Analysis of an H. volcanii psmA (α1) knockout expressing wild type and variant α-type proteasomal genes in trans. (a) Growth and pigmentation of an H. volcanii psmA mutant (GZ130) were influenced by expression of α1 variant proteins on ATCC novobiocin plates. Synthesis of α1 Thr147Ala and α1 Thr158Ala inhibited growth of the psmA mutant, while α1 Ser58Ala and α1 Thr147Ala altered pigmentation. (b) No significant difference in α1 protein levels were detected in the H. volcanii psmA mutant synthesizing the wild type and variant α1 proteins from genes provided in trans. The α-type proteins encoded by the genes expressed in trans are indicated with the following abbreviations: wt, wild type; S58A, Ser58Ala; Y28F, Tyr28Phe; T158A, Thr158Ala; T147A, Thr147Ala.

Figure 3

Rio-type protein kinases of H. volcanii. (a) Rio-type protein kinase homologs of H. volcanii, type-1 (HVO_0135) and type-2-like (HVO_0569), with conserved amino acid residues in bold and underlined. While HVO_0569 does not have a complete C-terminal domain, it does contain three of the five conserved residues of Rio type-2 kinases. (b) Purification of Rio1p (HVO_0135) from H. volcanii. Reducing SDS-PAGE gel of cell lysate (lane 1) and Rio1p purified by StrepTactin chromatography (lane 2) from in H. volcanii-pJAM2558. (c) Rio1p catalyzes its autophosphorylation. Autophosphotransfer was detected in vitro by autoradiography using [γ-³²P] ATP as a substrate with optimal activity detected at 10 to 50 mM MgCl₂. *, identity of band remains to be determined.

Figure 4

Rio1p phosphorylates α1 at Ser and Thr residues. (a) Phosphotransfer of Rio1p to α1 is catalyzed using α1-His₆ from recombinant E. coli as a substrate.
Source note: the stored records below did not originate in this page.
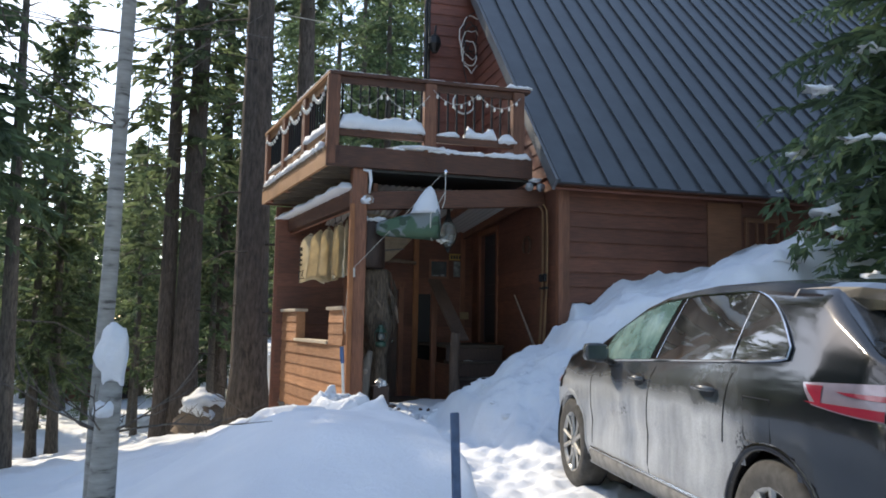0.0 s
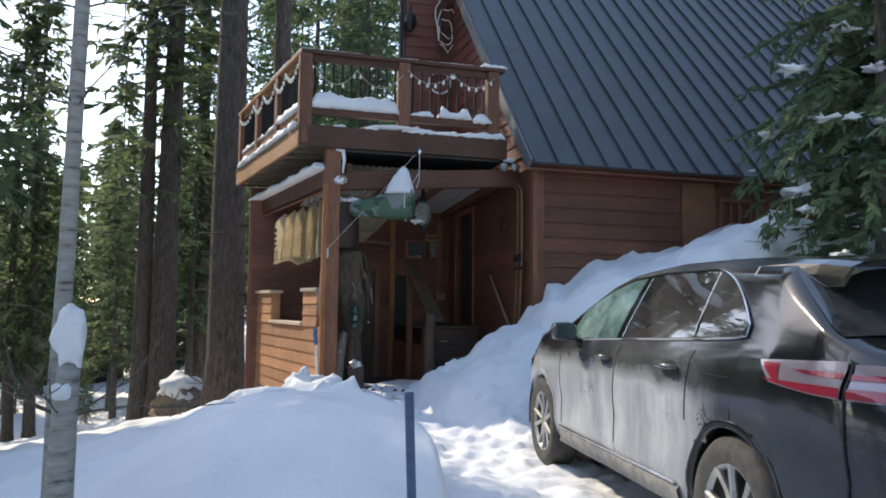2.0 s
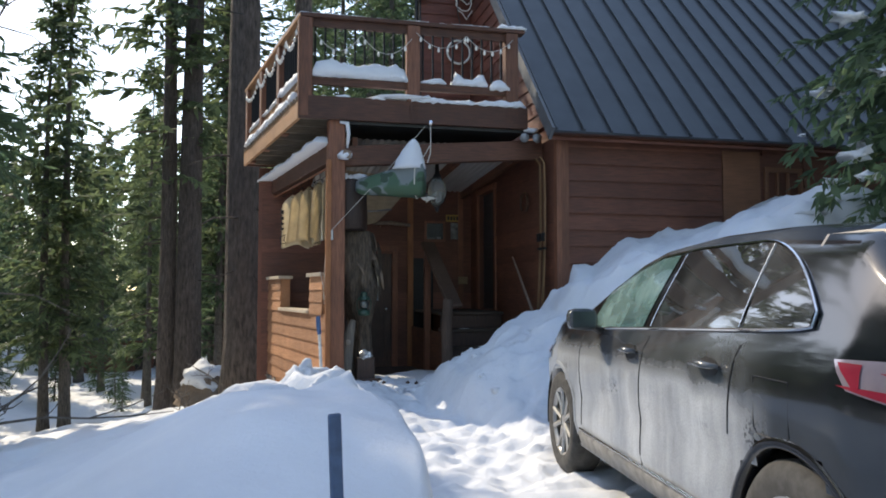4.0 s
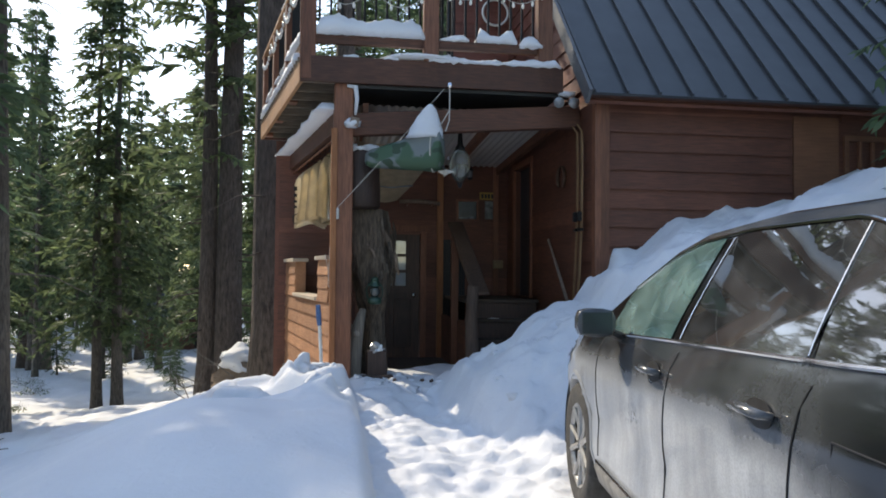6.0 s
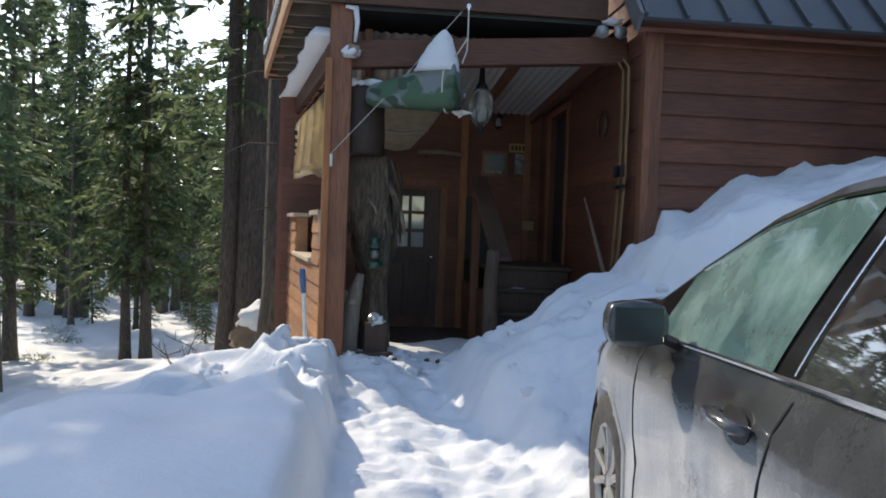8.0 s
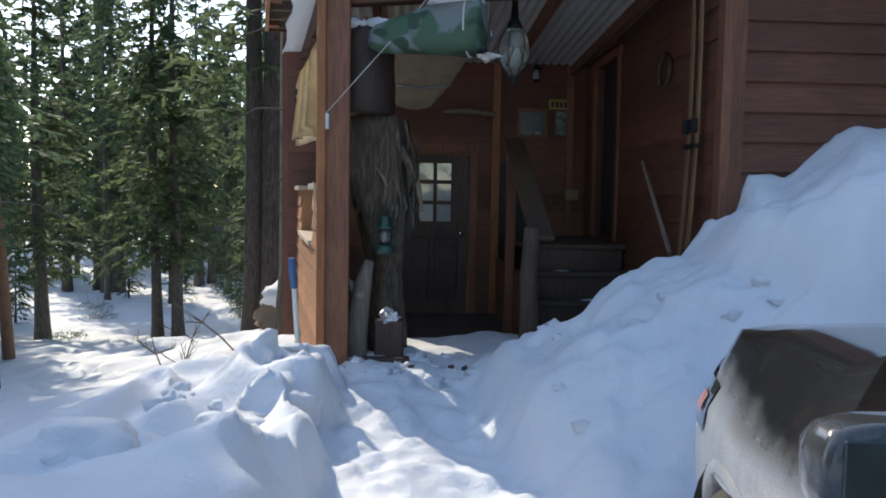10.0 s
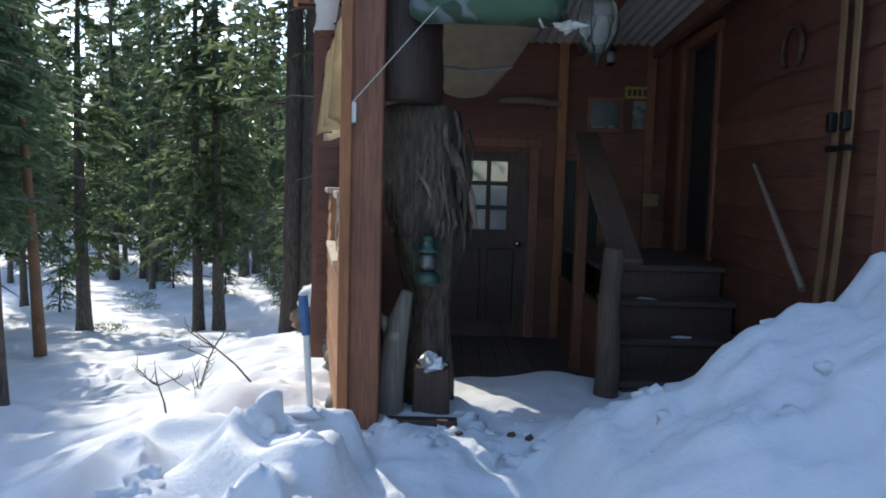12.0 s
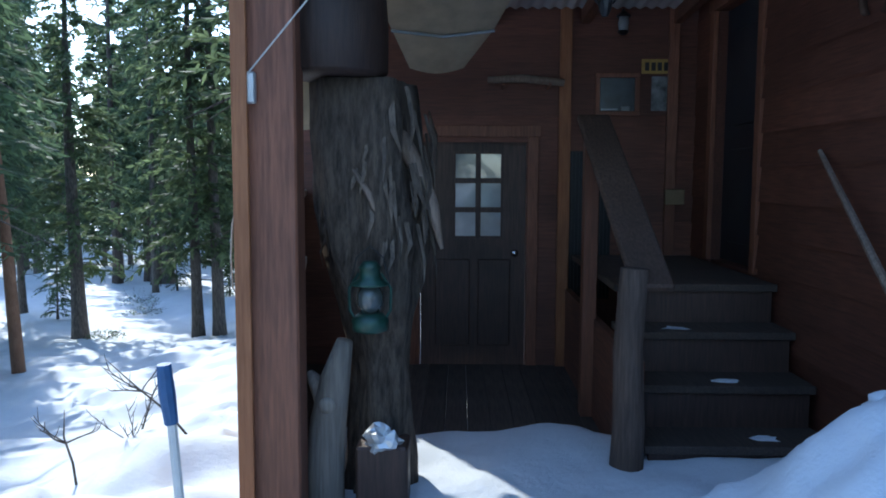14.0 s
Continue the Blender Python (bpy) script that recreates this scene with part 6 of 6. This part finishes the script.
solid("deck_snow", lump(bmesh.new(), (3.3, 11.0, 3.80), (1.1, 1.5, 0.12), 2, 0.3, 4, 1.6, 0.0), snow_mat, "snow lying on the deck boards", "snow", "stuff", True)

bulb_white = plain("bulb_white", (0.72, 0.70, 0.64), 0.25, 0, 0.05, 9, 0.0, 0.6)


def string_lights(points, sag, n, seed):
    """A dark cord in swags between the points, small white bulbs along it."""
    st = thing("string_lights", label="string of small white bulbs swagged along the deck rail", category="lights", group="deck string lights")
    path = []
    for a, b in zip(points, points[1:]):
        a, b = Vector(a), Vector(b)
        for i in range(9):
            t = i / 8
            path.append(a.lerp(b, t) - Vector((0, 0, sag * 4 * t * (1 - t))))
    part("cord", rod(path, 0.004, 4), plain("cord_white", (0.45, 0.44, 0.40), 0.7), st, "pale cord")
    me = mesh_from("bulb", lathe(bmesh.new(), [(0.006, 0.0), (0.010, -0.01), (0.018, -0.03), (0.014, -0.05), (0.004, -0.058)], 7), bulb_white, True)
    for i in range(n):
        f = (i + 0.5) / n * (len(path) - 1)
        k = int(f)
        piece("bulb", me, st, Matrix.Translation(path[k].lerp(path[min(k + 1, len(path) - 1)], f - k)))


string_lights([D0 + dvec * t + Vector((-0.085, -0.02, 0.80)) for t in (0.02, 0.6, 1.15, 1.8, 2.4, 3.4)], 0.14, 40, 1)
string_lights([D0 + Vector((x, -0.10, 0.80)) for x in (1.25, 1.85, 2.42)], 0.16, 12, 2)
string_lights([D0 + Vector((x, -0.10, 0.72)) for x in (0.1, 0.62, 1.2)], 0.20, 8, 3)

wire_black = plain("wire_black", (0.02, 0.02, 0.02), 0.5)
coil = thing("wire_wreath", (5.02, 12.60, 6.45), label="tangled wreath of pale and dark wire on the upper wall", category="wreath")
rnd = random.Random(31)
for k in range(7):
    r = rnd.uniform(0.20, 0.42)
    cy, cz = rnd.uniform(-0.12, 0.12), rnd.uniform(-0.35, 0.35)
    pts = [(-0.1 + (cy + r * math.cos(a)) * 0.62 * rnd.uniform(0.85, 1.1), -0.03 - 0.05 * rnd.random(), cz + r * 1.25 * math.sin(a) * rnd.uniform(0.85, 1.1)) for a in np.linspace(0, 6.28, 18)]
    part("loop", rod(pts, 0.009, 5), bulb_white if k % 3 == 0 else wire_black, coil)
ringo = thing("wall_ring", (4.80, 12.64, 5.50), label="pale ring ornament on the upper wall", category="ornament")
part("ring", rod([(0.19 * math.cos(a), 0, 0.19 * math.sin(a)) for a in np.linspace(0, 6.28, 24)], 0.018, 6), bulb_white, ringo)
sl = thing("wall_lamp", (4.22, 12.50, 6.42), label="black lamp at the corner of the upper wall", category="lamp")
part("arm", rod([(0.04, 0.14, 0.34), (0.02, 0.0, 0.36), (0.0, 0, 0.18)], 0.014, 6), black_metal, sl)
part("head", lathe(bmesh.new(), [(0.05, -0.12), (0.12, 0.02), (0.10, 0.14), (0.03, 0.2)], 8), black_metal, sl)
solid("downpipe", rod([(4.12, 12.70, 3.80), (4.12, 12.70, 9.6)], 0.035, 8), black_metal, "black pipe at the corner of the upper wall", "pipe")

win = thing("window_1", m=M_FRONT, label="small three-pane window in pale frame", category="window", kind="structure")
for a, b, c, d in ((7.72, 8.26, 3.10, 3.16), (7.72, 8.26, 2.60, 2.66), (7.72, 7.77, 2.66, 3.10), (8.21, 8.26, 2.66, 3.10), (7.91, 7.94, 2.66, 3.10), (8.06, 8.09, 2.66, 3.10)):
    part("window_frame", cube(a, b, -0.02, 0.035, c, d, bevel=0.003), plywood, win)
for a, b in ((7.77, 7.91), (7.94, 8.06), (8.09, 8.21)):
    part("pane", cube(a, b, -0.012, -0.006, 2.66, 3.10), pane_pale, win, "pale glass pane")

# ---- stones under the porch wall ----
rnd = random.Random(3)
stones = thing("foundation", m=M_LEFT, label="rounded river stones under the porch wall", category="stones", kind="structure")
for k in range(44):
    s = rnd.uniform(0.05, 0.11)
    b = lump(bmesh.new(), (rnd.uniform(0.3, 3.5), -0.01 + rnd.uniform(-0.02, 0.02), rnd.uniform(-0.45, 0.38)), (s * 1.3, s * 0.6, s), k, 0.2, 2)
    part("stone", b, stone_mat, stones, smooth=True)
part("mortar", cube(0.05, 3.5, -0.12, -0.03, -0.8, 0.41), plain("mortar_grey", (0.22, 0.2, 0.18), 0.95, 0, 0.3, 20, 0.6), stones)

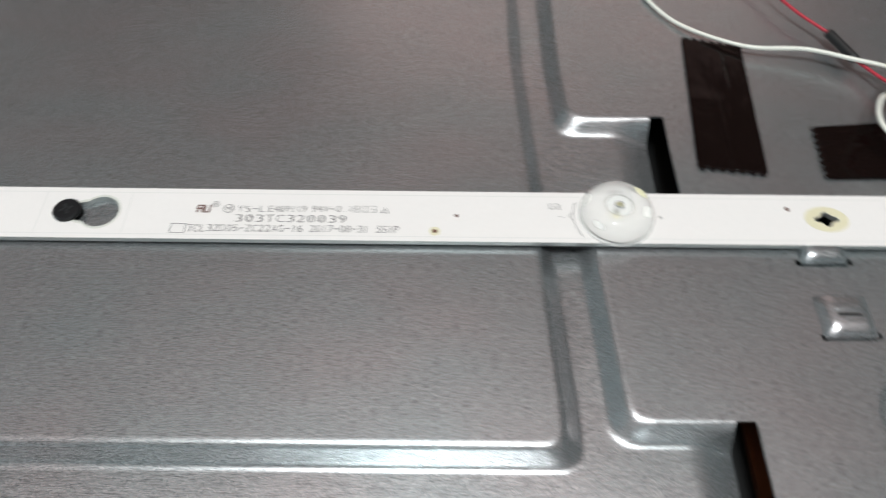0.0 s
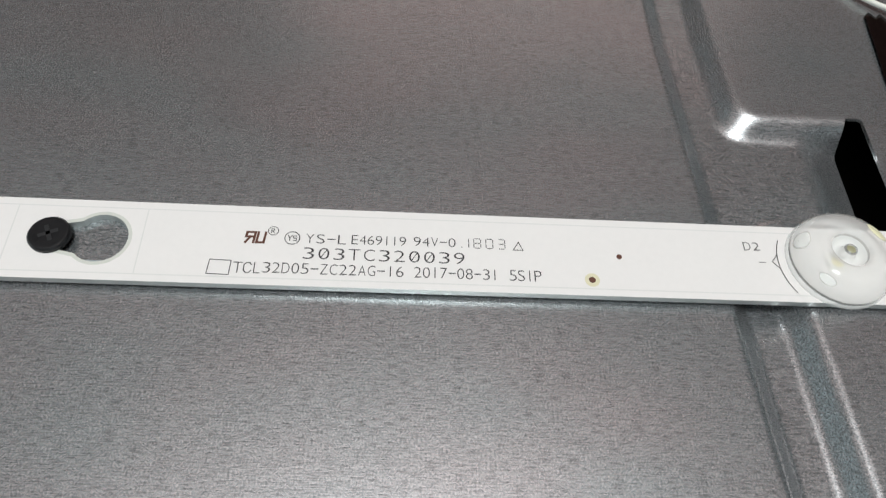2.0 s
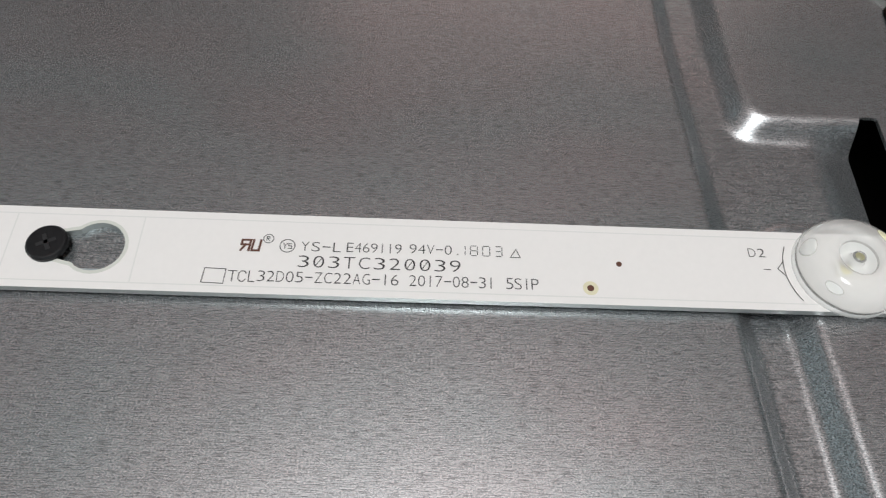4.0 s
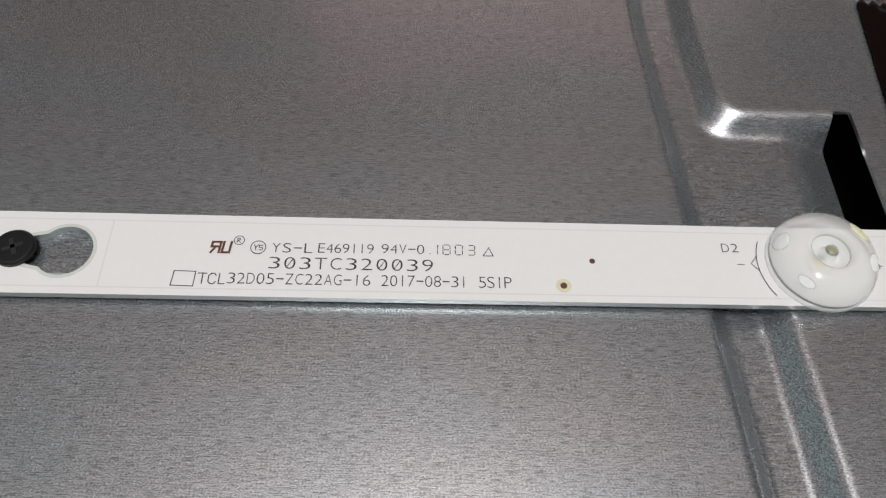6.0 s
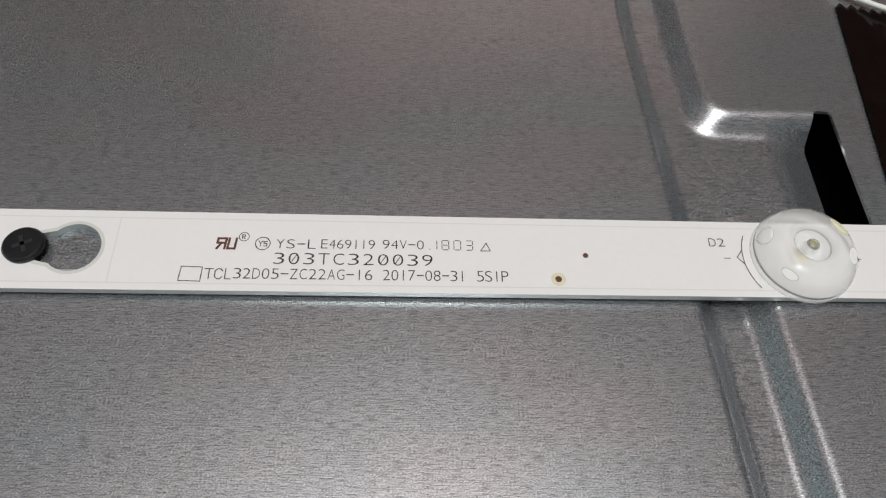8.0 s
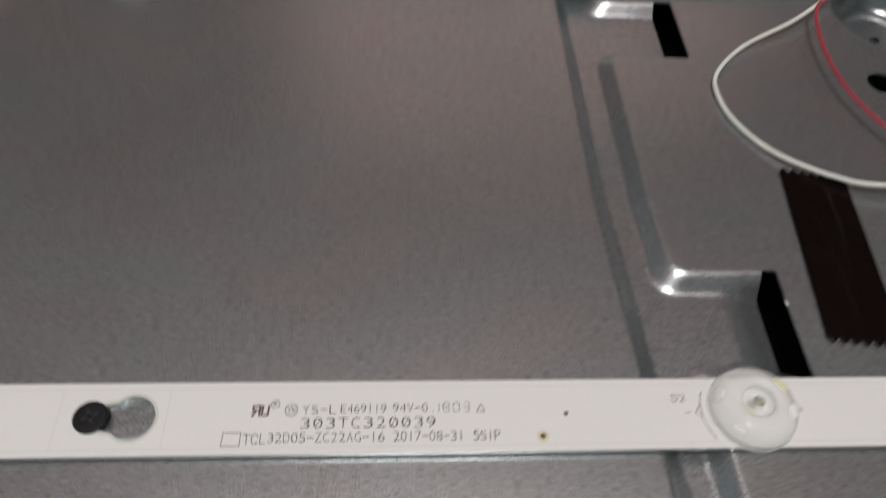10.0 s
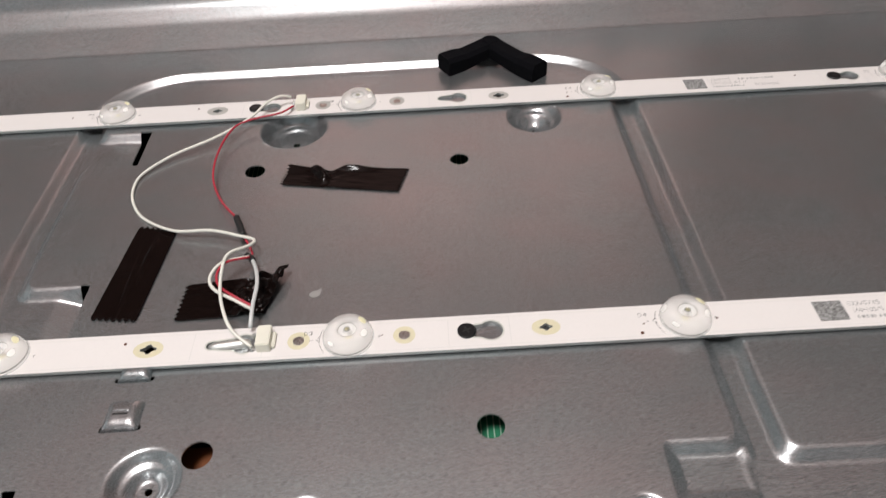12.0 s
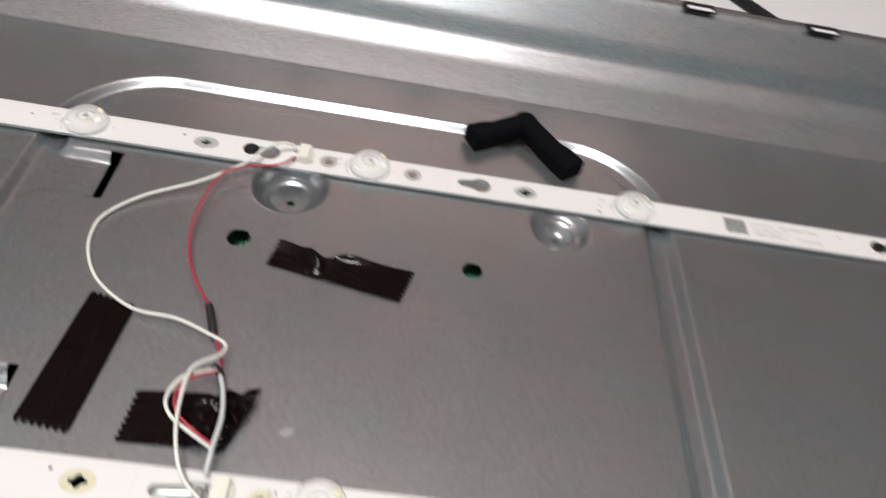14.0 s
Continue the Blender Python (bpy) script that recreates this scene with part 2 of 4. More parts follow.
SPACED = {}


def spaced_print(text, x, y, z, pitch, wide, height, mat, parent, label=""):
    """A line of evenly pitched print: each letter of the built-in font fills its own cell."""
    bits, faces = [], []
    for k, c in enumerate(text):
        if c == " ":
            continue
        if c not in SPACED:
            curve = bpy.data.curves.new("print", "FONT")
            curve.body, curve.size, curve.extrude, curve.offset, curve.resolution_u = c, 1.0, 0.0, -0.015, 4
            ob = new("print", curve)
            bpy.context.view_layer.update()
            me = bpy.data.meshes.new_from_object(ob.evaluated_get(bpy.context.evaluated_depsgraph_get()))
            bpy.data.objects.remove(ob)
            bpy.data.curves.remove(curve)
            SPACED[c] = ([tuple(v.co) for v in me.vertices], [tuple(p.vertices) for p in me.polygons])
            bpy.data.meshes.remove(me)
        vs, fs = SPACED[c]
        low, high = np.min(vs, 0), np.max(vs, 0)
        w = {"1": 0.15, "-": 1.0, ".": 0.15, "/": 0.8, "T": 1.05}.get(c, 1.0) * wide
        left = x + k * pitch + (wide - w) / 2
        tall, foot = (0.11 * height, 0.45 * height) if c == "-" else (0.14 * height, 0) if c == "." else (height, 0)
        n = len(bits)
        bits += [(left + (v[0] - low[0]) / (high[0] - low[0]) * w, y + foot + (v[1] - low[1]) / (high[1] - low[1]) * tall, z) for v in vs]
        faces += [tuple(i + n for i in f) for f in fs]
    me = bpy.data.meshes.new("print")
    me.from_pydata(bits, [], faces)
    me.materials.append(mat)
    out = new("print", me)
    out.parent = parent
    return tagged(out, label) if label else out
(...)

Phosphotransfer was assayed using the protein substrates indicated as follows: α1-His₆ (boiled and unboiled) from recombinant E. coli, 20S CPs of α1-His₆ and β-StrepII subunits (boiled and unboiled) from H. volcanii and α-casein from bovine milk (boiled), as indicated. (b) Phosphotransfer of Rio1p to α1 is reduced by site-directed α1 protein variants Ser58Ala, Thr147Ala and Thr158Ala. The α1 wild type and protein variants were purified from recombinant E. coli and were not boiled prior to assay. Phosphotransfer was detected by autoradiography using Rio1p-StrepII purified by StrepTactin chromatography and γ-³²P P-ATP as a substrate.